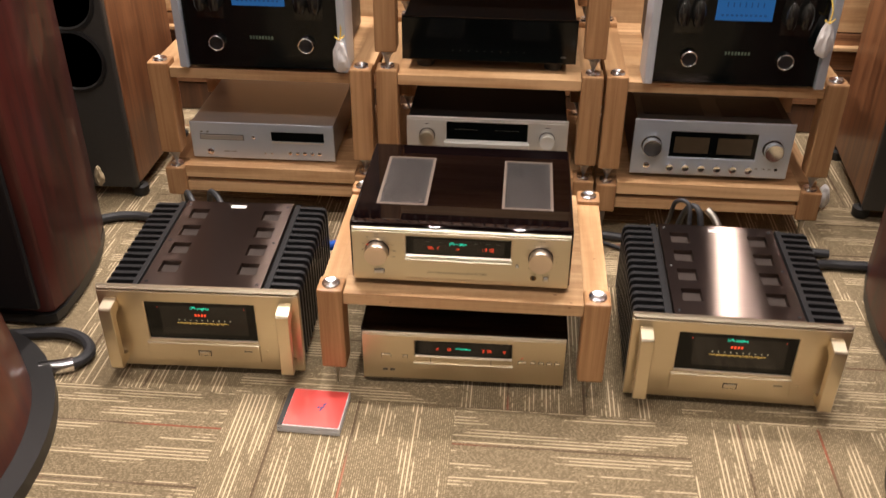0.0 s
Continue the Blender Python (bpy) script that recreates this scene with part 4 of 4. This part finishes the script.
def round_speaker(m, label):
    """A tapering oval red body on a wide black oval foot plate."""
    s = thing("floor_speaker", m, label, "loudspeaker", "oval-based floor speakers")
    def oval(rx, ry, n=48):
        return [(rx * math.cos(2 * math.pi * i / n), ry * math.sin(2 * math.pi * i / n)) for i in range(n)]
    part("foot_plate", prism(oval(0.36, 0.50), 0.0, 0.035, 0.006), BLACK, s, "black oval foot plate", smooth=True)
    bm = bmesh.new()
    rows = []
    for z, k in ((0.0352, 0.86), (0.10, 0.85), (0.35, 0.78), (0.7, 0.70), (1.05, 0.60), (1.18, 0.50), (1.22, 0.3)):
        rows.append([bm.verts.new((0.36 * k * math.cos(2 * math.pi * i / 48), 0.52 * k * math.sin(2 * math.pi * i / 48), z)) for i in range(48)])
    for a, b in zip(rows, rows[1:]):
        for i in range(48):
            j = (i + 1) % 48
            bm.faces.new((a[i], a[j], b[j], b[i]))
    bm.faces.new(rows[0]), bm.faces.new(rows[-1])
    part("cabinet", bm, SPK_BROWN, s, "glossy red-brown tapering cabinet", smooth=True)
    return s


round_speaker(pose(-1.223, -0.42, 0.0003), "glossy red-brown speaker on a black oval foot plate")
round_speaker(pose(1.245, -0.42, 0.0003), "glossy red-brown speaker on a black oval foot plate")


# ---------------------------------------------------------------- disc case on the carpet
CASE = thing("disc_case", pose(-0.3215, -0.1335, 0.0003, 0, 0, -1.5), "thick red compact disc case with a handwritten number on the carpet", "disc case")
part("tray_shell", box(-0.0710, 0.0710, -0.0625, 0.0625, 0.0, 0.0095, 0.0008), CASE_EDGE, CASE, "clear plastic lower shell")
part("hinge_bar", box(-0.0700, -0.0600, -0.0615, 0.0615, 0.0097, 0.0112), BLACK, CASE)
part("lid_shell", box(-0.0708, 0.0705, -0.0618, 0.0622, 0.0114, 0.0192, 0.0008), CASE_EDGE, CASE, "clear plastic lid")
part("spine", box(-0.0705, -0.0590, -0.0620, 0.0620, 0.0193, 0.0197), BLACK, CASE, "black hinge strip")
part("inlay", box(-0.0585, 0.0680, -0.0590, 0.0605, 0.0193, 0.0198), RED_PAPER, CASE, "red paper inlay")
num = lettering("handwritten_number", "4", 0.0, 0.0, 0.042, INK, CASE, slant=0.35)
num.matrix_basis = pose(0.010, 0.004, 0.0200)


# ---------------------------------------------------------------- cables
def cable(points, radius, label, plug=None):
    c = thing("cable", Matrix(), label, "cable")
    part("sleeve", tube(points, radius), CABLE, c, smooth=True)
    if plug:
        part("plug", tube(plug[0], radius * 1.25, 12, 4), plug[1], c, smooth=True)
    return c


cable([(-1.22, 0.045, 0.018), (-1.12, 0.07, 0.018), (-1.02, 0.086, 0.018), (-0.955, 0.068, 0.018), (-0.916, 0.026, 0.018), (-0.918, -0.012, 0.018), (-0.945, -0.037, 0.018)], 0.0145, "thick black speaker cable looping over the carpet",
      ([(-0.932, -0.030, 0.018), (-0.960, -0.043, 0.018), (-1.005, -0.058, 0.020)], CHROME))
cable([(-0.79, 0.40, 0.12), (-0.85, 0.50, 0.07), (-0.93, 0.62, 0.03), (-1.01, 0.668, 0.018), (-1.09, 0.665, 0.018), (-1.18, 0.63, 0.018), (-1.33, 0.66, 0.018)], 0.014, "thick black cable behind the amplifier on the carpet")
cable([(0.80, 0.40, 0.12), (0.87, 0.50, 0.05), (0.98, 0.585, 0.018), (1.08, 0.587, 0.018), (1.20, 0.59, 0.018), (1.38, 0.64, 0.018)], 0.014, "thick black cable behind the amplifier on the carpet")
cable([(-0.42, 0.405, 0.10), (-0.365, 0.46, 0.085), (-0.32, 0.54, 0.04), (-0.20, 0.63, 0.014), (-0.05, 0.66, 0.014)], 0.011, "black signal cable with a blue plug behind the amplifier",
      ([(-0.425, 0.400, 0.103), (-0.385, 0.437, 0.095), (-0.362, 0.464, 0.085)], BLUE_PLUG))
cable([(-0.735, 0.405, 0.17), (-0.765, 0.44, 0.222), (-0.80, 0.50, 0.20), (-0.83, 0.58, 0.06), (-0.88, 0.65, 0.012)], 0.008, "black mains cord arching behind the amplifier")
cable([(-0.66, 0.405, 0.17), (-0.69, 0.445, 0.222), (-0.735, 0.50, 0.205), (-0.76, 0.58, 0.05), (-0.70, 0.65, 0.012)], 0.008, "black mains cord arching behind the amplifier")
cable([(0.565, 0.41, 0.18), (0.560, 0.44, 0.268), (0.530, 0.47, 0.262), (0.522, 0.51, 0.17), (0.48, 0.58, 0.03), (0.37, 0.66, 0.010), (0.25, 0.66, 0.010)], 0.006, "black mains cord arching behind the amplifier")
cable([(0.600, 0.41, 0.18), (0.585, 0.44, 0.258), (0.560, 0.48, 0.23), (0.55, 0.56, 0.05), (0.60, 0.62, 0.010)], 0.008, "black cord with a grey plug behind the amplifier",
      ([(0.640, 0.410, 0.220), (0.625, 0.430, 0.243), (0.608, 0.446, 0.256)], FOOT_STEEL))
along = cable([(0.22, 0.702, 0.0145), (0.30, 0.700, 0.0145), (0.37, 0.695, 0.0145), (0.55, 0.668, 0.0145), (0.80, 0.66, 0.0145), (1.02, 0.65, 0.0145)], 0.0130, "black cable with a yellow stripe along the rack on carpet")
part("yellow_stripe", tube([(0.310, 0.6925, 0.0226), (0.326, 0.6920, 0.0228), (0.344, 0.6905, 0.0226)], 0.0032, 8, 4), STRING, along, "yellow printed stripe", smooth=True)


cable([(-0.155, 1.36, 0.43), (-0.168, 1.36, 0.375), (-0.187, 1.36, 0.306), (-0.21, 1.37, 0.20), (-0.24, 1.38, 0.05), (-0.30, 1.38, 0.010)], 0.008, "black cord hanging down behind the middle rack")


# limp plastic covers left by the speakers
for bx, by, bz, bw, bh, sd in ((-1.072, 0.556, 0.216, 0.034, 0.062, 5), (1.075, 0.945, 0.044, 0.050, 0.080, 7)):
    b = thing("plastic_bag", pose(bx, by, bz, 0, 0, 40), "small crumpled milky plastic bag beside a floor speaker" if bx > 0 else "small dull golden film bag hanging by a red speaker", "bag")
    part("film", crumpled(bw, bh, 0.03, sd), BAG if bx > 0 else GOLD_FILM, b, smooth=True)


# ---------------------------------------------------------------- floor with carpet tiles
FLOOR = tagged(part("floor", box(RX0 - 0.12, RX1 + 0.12, RY0 - 0.12, RY1 + 0.12, -0.12, -0.008), plain("grey_screed", (0.12, 0.11, 0.10), 0.9)), "showroom floor laid with striped brown carpet tiles", "floor", kind="structure")
PITCH, GX, GY = 0.5195, -0.003, -0.078
tile = None
for i in range(-4, 5):
    for j in range(-8, 4):
        x0, y0 = GX + i * PITCH, GY + j * PITCH
        m = pose(x0 + PITCH / 2, y0 + PITCH / 2, 0.0, 0, 0, 90 if (i + j) % 2 == 0 else 0)
        if tile is None:
            h = PITCH / 2 - 0.0001
            tile = part("carpet_tile", box(-h, h, -h, h, -0.0075, 0.0, 0.0004, 1), CARPET, FLOOR, at=m)
        else:
            again(tile, m, FLOOR)
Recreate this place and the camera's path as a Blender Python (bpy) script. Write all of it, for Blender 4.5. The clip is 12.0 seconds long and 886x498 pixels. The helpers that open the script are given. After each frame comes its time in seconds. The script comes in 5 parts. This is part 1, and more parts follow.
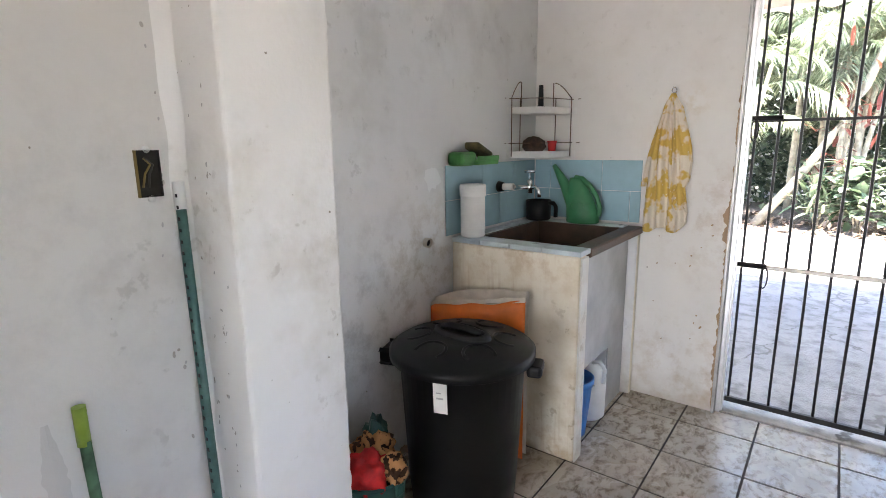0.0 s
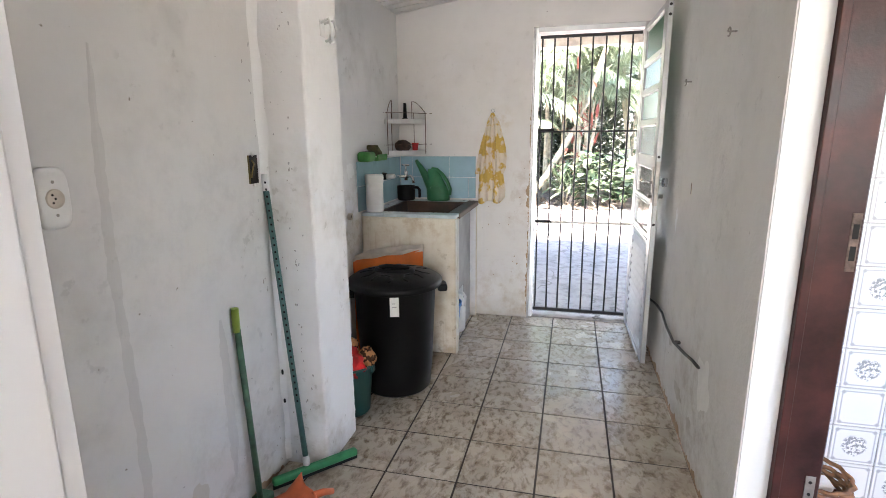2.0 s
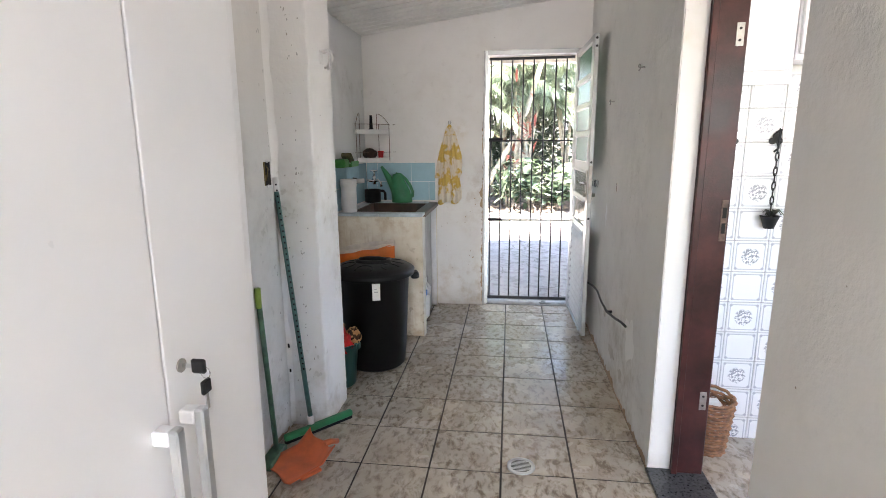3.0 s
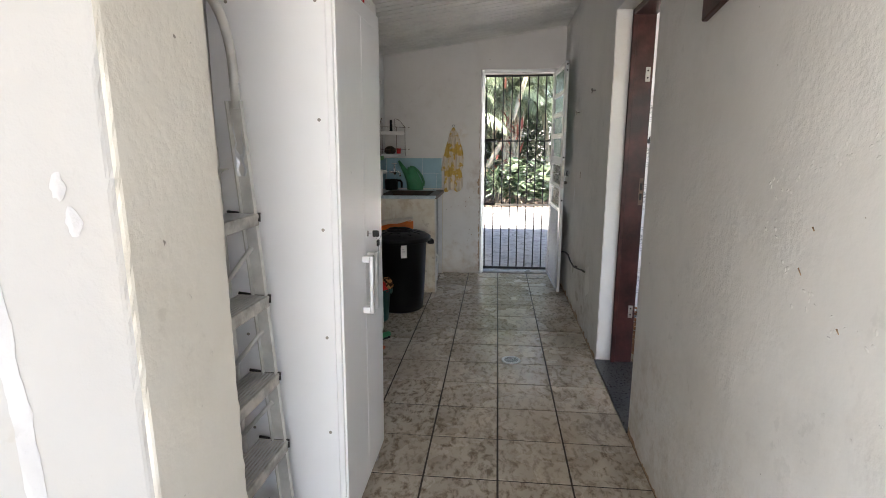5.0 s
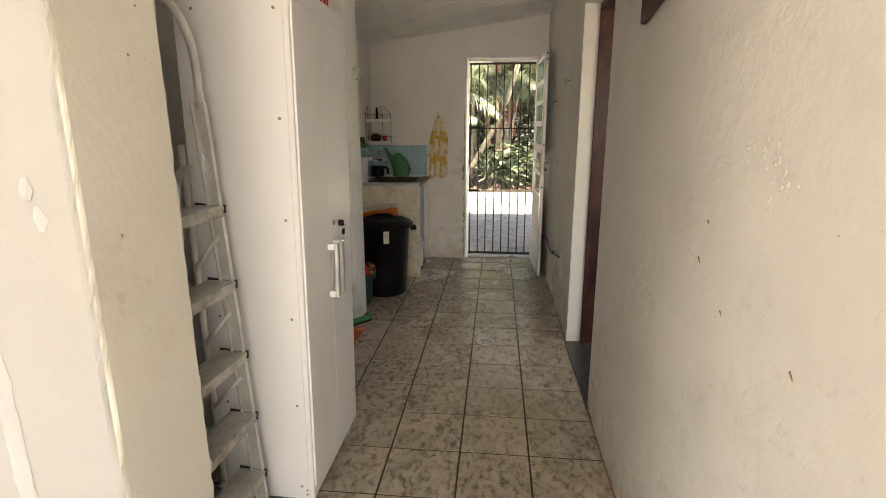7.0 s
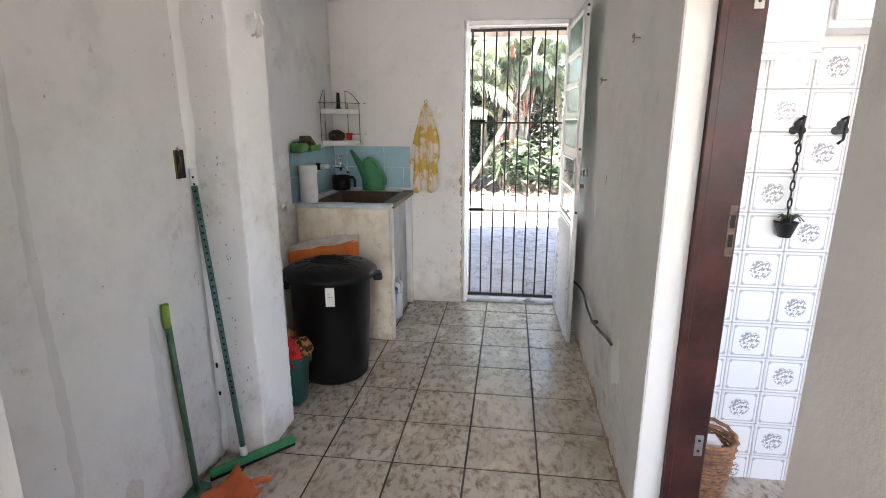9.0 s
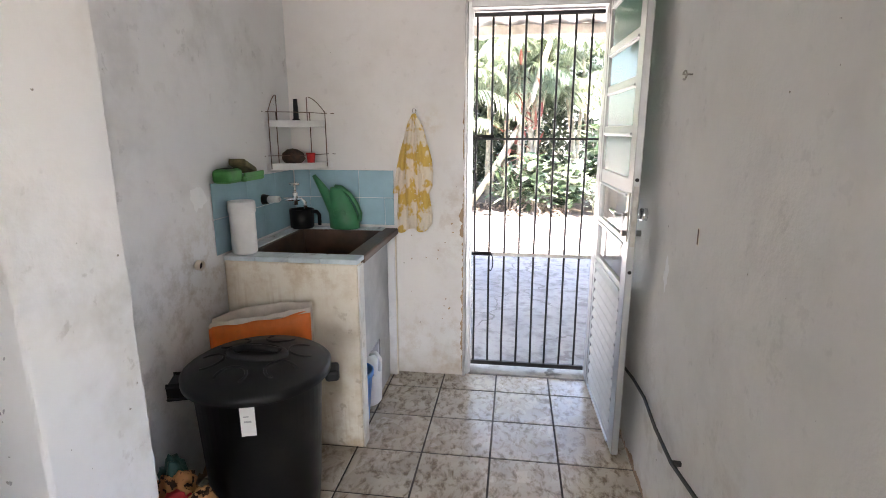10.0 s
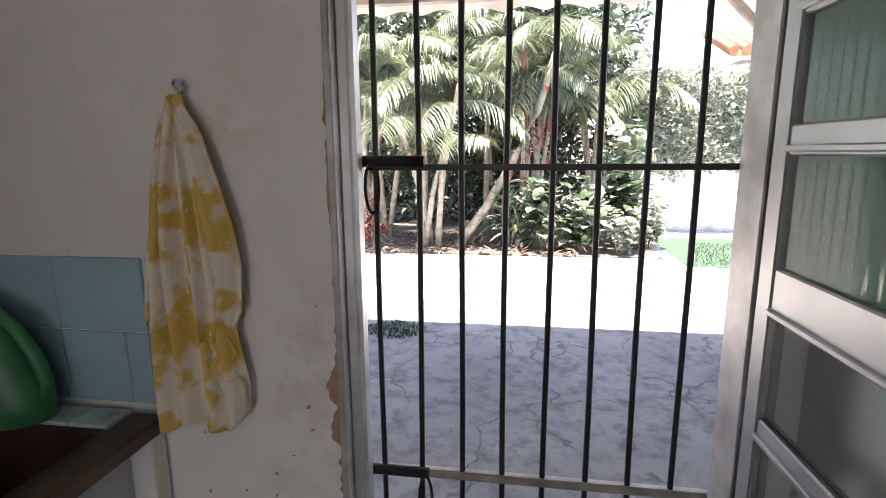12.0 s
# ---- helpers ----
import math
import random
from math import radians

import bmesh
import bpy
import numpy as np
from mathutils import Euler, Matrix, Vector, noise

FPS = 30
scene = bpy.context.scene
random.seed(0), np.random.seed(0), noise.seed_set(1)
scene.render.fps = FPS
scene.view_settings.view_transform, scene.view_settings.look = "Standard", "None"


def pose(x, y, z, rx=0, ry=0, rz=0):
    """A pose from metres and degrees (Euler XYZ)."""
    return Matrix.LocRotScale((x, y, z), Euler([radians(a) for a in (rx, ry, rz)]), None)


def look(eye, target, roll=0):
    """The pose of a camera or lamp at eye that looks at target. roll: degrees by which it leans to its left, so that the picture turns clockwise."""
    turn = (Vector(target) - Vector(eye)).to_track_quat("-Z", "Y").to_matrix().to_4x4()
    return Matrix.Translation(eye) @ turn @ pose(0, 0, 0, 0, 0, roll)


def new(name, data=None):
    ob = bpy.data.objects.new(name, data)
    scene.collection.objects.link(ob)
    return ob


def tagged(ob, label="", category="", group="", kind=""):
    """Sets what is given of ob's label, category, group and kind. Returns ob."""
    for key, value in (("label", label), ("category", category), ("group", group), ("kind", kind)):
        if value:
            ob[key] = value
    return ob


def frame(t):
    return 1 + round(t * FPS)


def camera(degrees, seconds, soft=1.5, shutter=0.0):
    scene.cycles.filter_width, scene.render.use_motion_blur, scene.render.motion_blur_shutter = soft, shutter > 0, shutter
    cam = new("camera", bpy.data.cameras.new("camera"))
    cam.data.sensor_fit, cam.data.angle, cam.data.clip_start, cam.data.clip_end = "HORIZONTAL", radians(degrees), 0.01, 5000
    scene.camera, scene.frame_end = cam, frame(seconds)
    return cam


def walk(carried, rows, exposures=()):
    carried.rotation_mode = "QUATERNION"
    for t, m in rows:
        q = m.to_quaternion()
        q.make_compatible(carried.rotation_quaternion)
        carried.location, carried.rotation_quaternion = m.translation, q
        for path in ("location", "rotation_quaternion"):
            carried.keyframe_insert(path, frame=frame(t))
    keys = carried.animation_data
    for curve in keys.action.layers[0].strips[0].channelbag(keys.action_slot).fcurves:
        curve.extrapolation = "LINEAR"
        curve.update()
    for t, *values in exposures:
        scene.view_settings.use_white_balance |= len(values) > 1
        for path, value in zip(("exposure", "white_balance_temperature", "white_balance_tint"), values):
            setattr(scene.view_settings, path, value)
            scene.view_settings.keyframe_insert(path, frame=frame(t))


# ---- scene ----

-=-=-=-=-

* _Instructions to follow_
Repeat exactly the lines running from the one with "# ---- helpers" through the one with "scene.render.fps = FPS", both included.

* _Response_
# ---- helpers ----
import math
import random
from math import radians

import bmesh
import bpy
import numpy as np
from mathutils import Euler, Matrix, Vector, noise

FPS = 30
scene = bpy.context.scene
random.seed(0), np.random.seed(0), noise.seed_set(1)
scene.render.fps = FPS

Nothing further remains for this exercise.